20/04/2011
Benghazi: la folla canta slogan contro Gheddafi dopo la preghiera del venerdì.
E’ partita dall’Italia la missione diplomatica e politica del presidente del Consiglio nazionale transitorio di Bengasi, Mustafa Abdul Jalil. In una giornata nella Capitale, il leader dei ribelli libici ha incontrato i massimi vertici istituzionali: Napolitano, Frattini, Berlusconi, Schifani. Non è mancata una visita alla Comunità di Sant’Egidio, considerata l’Onu di Trastevere, dove l’antagonista di Gheddafi ha cercato una sponda nel segno della mediazione e della diplomazia.
“Quello che speriamo dai nostri amici italiani è una maggiore pressione, anche militare, su Gheddafi per spingerlo ad abbandonare il Paese e andarsene”, ha detto Jalil in un incontro con i giornalisti nella sede della Comunità di Sant’Egidio. D’altra parte, ha avvertito, “Gheddafi ha messo tutta la ricchezza del popolo libico al proprio servizio e al servizio delle sue avventure militari immorali. Dunque, se non sarà costretto con l’uso della forza ad abbandonare il potere, non lo farà mai. Una persona che ha trattato il proprio popolo in questo modo, non può rimanere nel nostro Paese”.
Sul futuro del Paese, il presidente del Consiglio transitorio non ha dubbi: “Non vogliamo l’uccisione di Gheddafi, ma speriamo che lasci la Libia il prima possibile”. Il senso della visita in Italia è chiaro: “Siamo venuti per ringraziare il popolo e il Governo italiano per la posizione progredita assunta nell’appoggio e nel sostegno alla rivoluzione", ha spiegato il leader dei ribelli, "e per aver spinto la comunità internazionale a dare appoggio alla rivoluzione. Siamo venuti anche per assicurare l’Italia che siamo nel giusto e vogliamo edificare democrazia, pace e libertà in Libia”.
Mustafà Abdulk Jalil con Marco Impagliazzo, presidente di Sant'Egidio.

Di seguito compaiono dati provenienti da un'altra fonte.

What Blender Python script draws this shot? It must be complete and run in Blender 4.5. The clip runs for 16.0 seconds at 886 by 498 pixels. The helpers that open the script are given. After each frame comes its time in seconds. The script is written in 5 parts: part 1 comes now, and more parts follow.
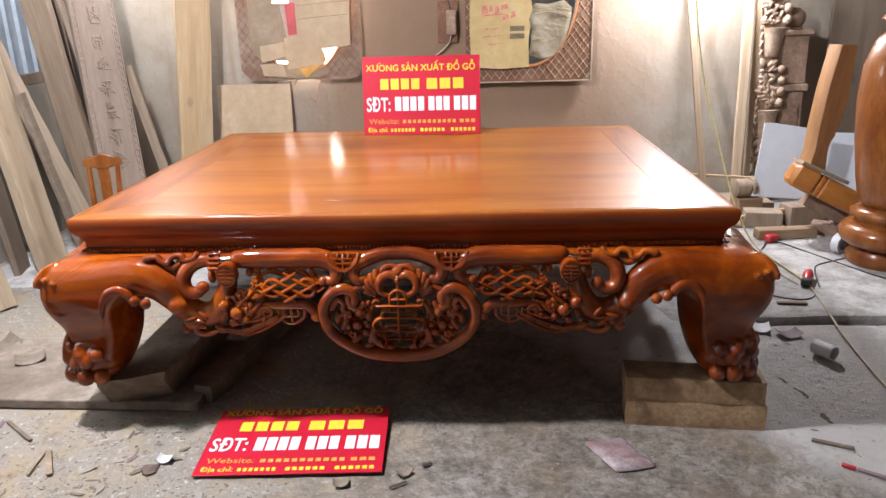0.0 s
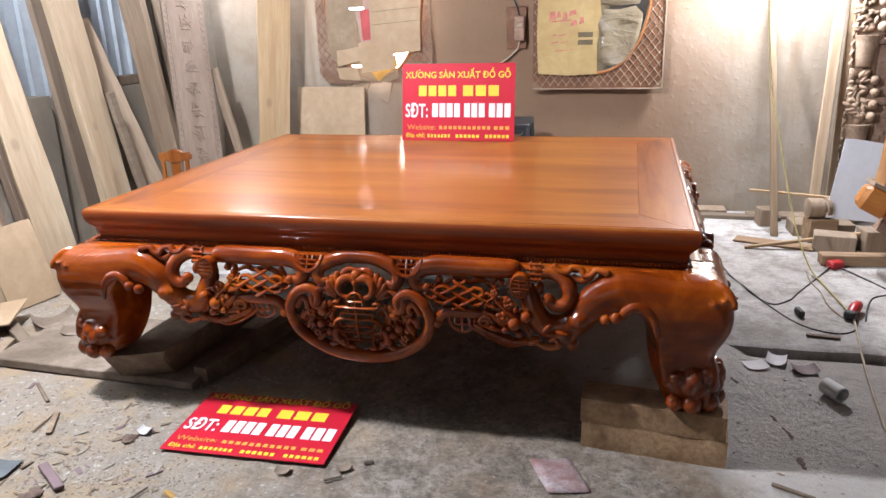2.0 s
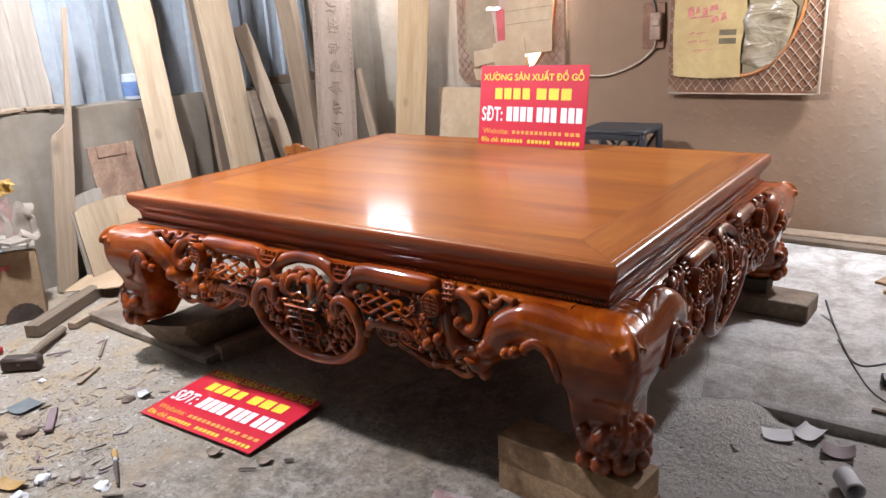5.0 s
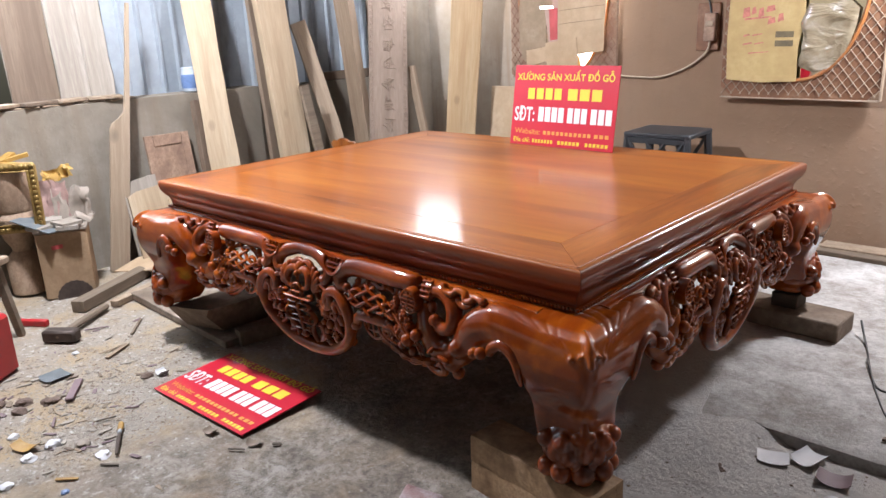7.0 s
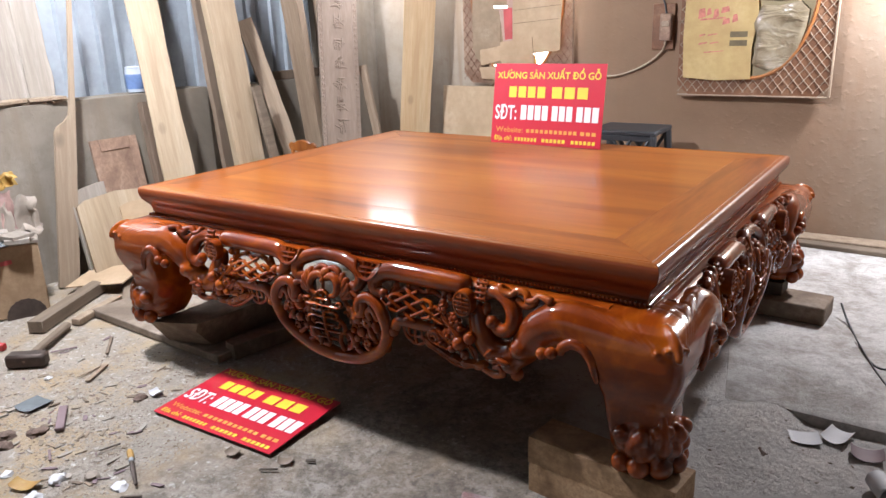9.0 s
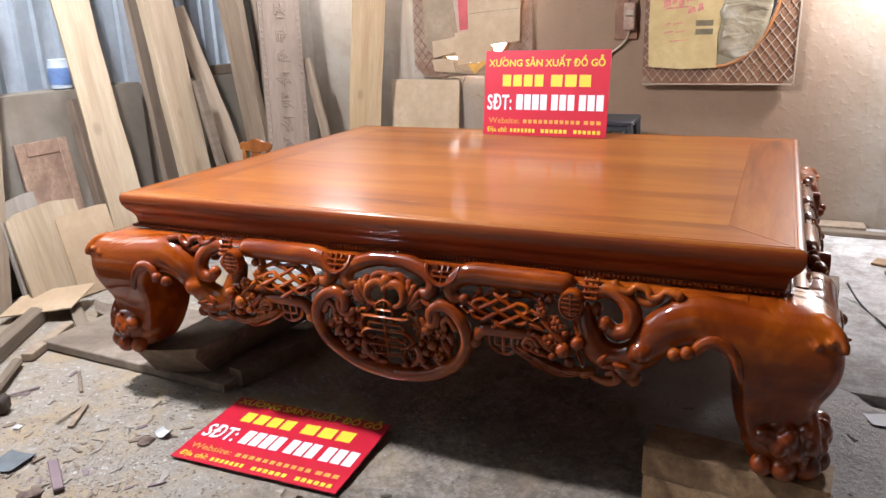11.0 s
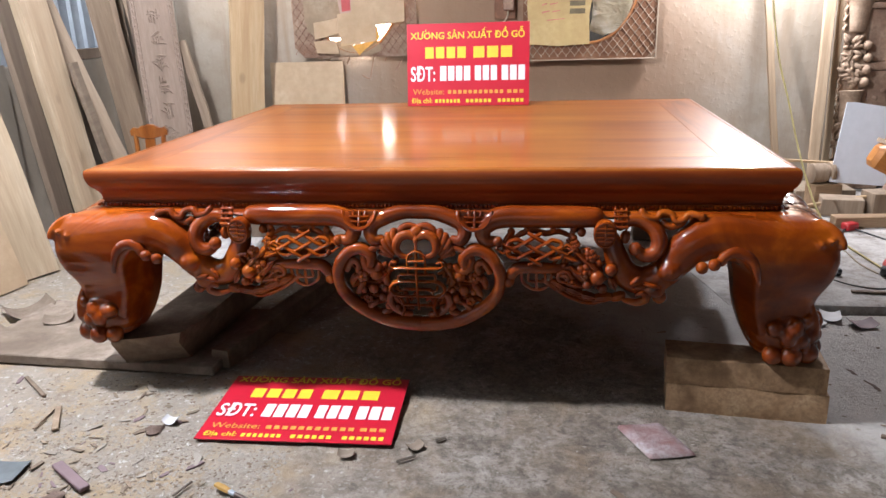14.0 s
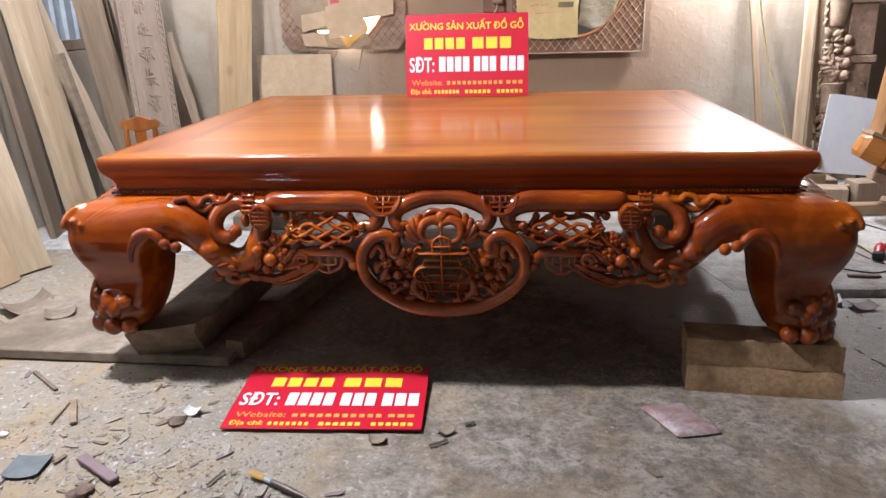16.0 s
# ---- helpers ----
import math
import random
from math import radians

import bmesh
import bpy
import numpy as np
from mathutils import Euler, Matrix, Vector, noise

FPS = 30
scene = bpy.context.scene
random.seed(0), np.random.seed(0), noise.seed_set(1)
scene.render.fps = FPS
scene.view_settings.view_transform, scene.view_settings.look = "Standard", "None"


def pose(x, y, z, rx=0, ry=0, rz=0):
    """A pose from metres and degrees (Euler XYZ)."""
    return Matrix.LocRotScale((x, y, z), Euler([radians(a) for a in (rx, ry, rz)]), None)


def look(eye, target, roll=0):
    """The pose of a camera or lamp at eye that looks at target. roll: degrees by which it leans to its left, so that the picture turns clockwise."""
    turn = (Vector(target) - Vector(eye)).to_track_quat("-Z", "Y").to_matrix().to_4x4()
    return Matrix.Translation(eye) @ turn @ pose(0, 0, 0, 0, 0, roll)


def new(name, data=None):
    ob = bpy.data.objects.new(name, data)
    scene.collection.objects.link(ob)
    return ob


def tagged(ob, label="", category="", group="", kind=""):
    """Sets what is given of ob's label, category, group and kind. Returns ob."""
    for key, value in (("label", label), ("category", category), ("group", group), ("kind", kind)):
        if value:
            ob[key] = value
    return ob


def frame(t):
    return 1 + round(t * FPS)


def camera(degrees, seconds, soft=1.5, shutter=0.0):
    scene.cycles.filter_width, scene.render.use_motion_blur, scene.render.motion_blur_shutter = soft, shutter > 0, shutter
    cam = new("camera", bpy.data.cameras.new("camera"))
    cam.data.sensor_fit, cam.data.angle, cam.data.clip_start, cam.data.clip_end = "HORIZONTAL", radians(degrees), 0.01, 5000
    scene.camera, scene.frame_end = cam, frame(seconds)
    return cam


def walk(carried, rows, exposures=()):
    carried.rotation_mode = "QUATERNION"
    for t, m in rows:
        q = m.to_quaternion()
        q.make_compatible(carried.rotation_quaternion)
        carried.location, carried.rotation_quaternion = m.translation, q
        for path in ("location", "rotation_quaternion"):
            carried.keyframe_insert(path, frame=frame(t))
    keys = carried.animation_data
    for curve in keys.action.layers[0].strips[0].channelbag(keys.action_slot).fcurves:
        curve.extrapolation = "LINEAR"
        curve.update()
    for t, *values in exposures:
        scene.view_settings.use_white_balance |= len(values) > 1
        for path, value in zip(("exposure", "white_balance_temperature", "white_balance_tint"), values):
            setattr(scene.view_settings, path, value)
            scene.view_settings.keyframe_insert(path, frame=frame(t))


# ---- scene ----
cam = camera(62.0, 16.0)
PATH = [
    (0, (0.228, -2.036, 1.247), (0.142, -0.137, 0.626), -1.6),
    (0.5, (0.365, -2.057, 1.259), (0.227, -0.161, 0.638), -1.6),
    (1, (0.566, -2.097, 1.27), (0.3, -0.212, 0.657), -1.8),
    (1.5, (0.678, -2.084, 1.278), (0.313, -0.213, 0.672), -2.1),
    (2, (0.786, -1.996, 1.272), (0.314, -0.151, 0.66), -1.8),
    (2.5, (0.95, -1.928, 1.267), (0.407, -0.103, 0.653), -2.3),
    (3, (1.184, -1.891, 1.264), (0.544, -0.096, 0.655), -2.6),
    (3.5, (1.282, -1.817, 1.25), (0.536, -0.062, 0.648), -2.2),
    (4, (1.362, -1.698, 1.248), (0.511, 0.009, 0.648), -2.6),
    (4.5, (1.464, -1.618, 1.257), (0.506, 0.034, 0.662), -2.6),
    (5, (1.63, -1.504, 1.242), (0.508, 0.044, 0.655), -3.0),
    (5.2, (1.697, -1.473, 1.253), (0.529, 0.041, 0.667), -2.9),
    (7.5, (1.863, -1.324, 1.227), (0.557, 0.074, 0.646), -2.4),
    (8, (1.79, -1.358, 1.226), (0.505, 0.06, 0.644), -2.3),
    (8.5, (1.663, -1.443, 1.216), (0.457, 0.042, 0.633), -1.6),
    (9, (1.506, -1.549, 1.23), (0.418, 0.023, 0.642), -2.0),
    (9.2, (1.448, -1.584, 1.248), (0.413, 0.02, 0.65), -1.9),
    (11.3, (0.834, -1.654, 1.168), (0.084, 0.104, 0.577), -2.0),
    (11.5, (0.788, -1.684, 1.172), (0.076, 0.089, 0.58), -2.1),
    (12, (0.69, -1.791, 1.194), (0.114, 0.029, 0.596), -2.3),
    (12.5, (0.608, -1.871, 1.232), (0.166, -0.019, 0.622), -1.9),
    (13, (0.485, -1.887, 1.2), (0.136, -0.014, 0.593), -1.8),
    (13.5, (0.4, -1.891, 1.135), (0.102, -0.009, 0.527), -1.7),
    (14, (0.357, -1.906, 1.079), (0.075, -0.022, 0.471), -1.8),
    (14.5, (0.266, -1.927, 1.059), (0.017, -0.04, 0.444), -1.7),
    (15, (0.203, -1.941, 1.059), (-0.018, -0.049, 0.449), -1.7),
    (15.5, (0.196, -1.948, 1.054), (-0.01, -0.054, 0.444), -1.8),
    (16, (0.191, -1.942, 1.05), (0.006, -0.047, 0.436), -1.5),
]
walk(cam, [(t, look(eye, target, roll)) for t, eye, target, roll in PATH])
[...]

A Sant'Egidio per il dialogo
Non ci sono solamente gli incontri strettamente politici nella giornata a Roma del presidente del Consiglio nazionale transitorio di Bengasi, Mustafa Abdul Jalil. C’è anche la strada della diplomazia e della mediazione ricercata nella visita alla Comunità di Sant’Egidio, che non è nuova a missioni così delicate nei Paesi piegati da guerre civili.
“Siamo venuti a Sant’Egidio per lanciare al mondo il messaggio che operiamo per la pace e che l’Islam non è la religione del terrorismo", ha spiegato Jalil, "siamo venuti consapevoli dell’importanza che ha la Comunità di Sant’Egidio verso l’opinione pubblica italiana, e per dire che l’Islam invita alla pace, alla sicurezza di tutti e al riconoscimento delle altre religioni”.
Accompagnato da una delegazione di sette persone, mega-scorta che ha paralizzato la piazza di Trastevere, Jalil ha pranzato con i vertici di Sant’Egidio. Assente il fondatore Andrea Riccardi, che si trova all’estero. “Il ruolo di Sant’Egidio è come sempre un ruolo di facilitazione della pace e di dialogo tra uomini di religioni differenti", ha spiegato il presidente Marco Impagliazzo: "E’ venuto un musulmano libico a parlare in una comunità cristiana. Questo è il segno che il dialogo è l’unica via per trovare la pace”.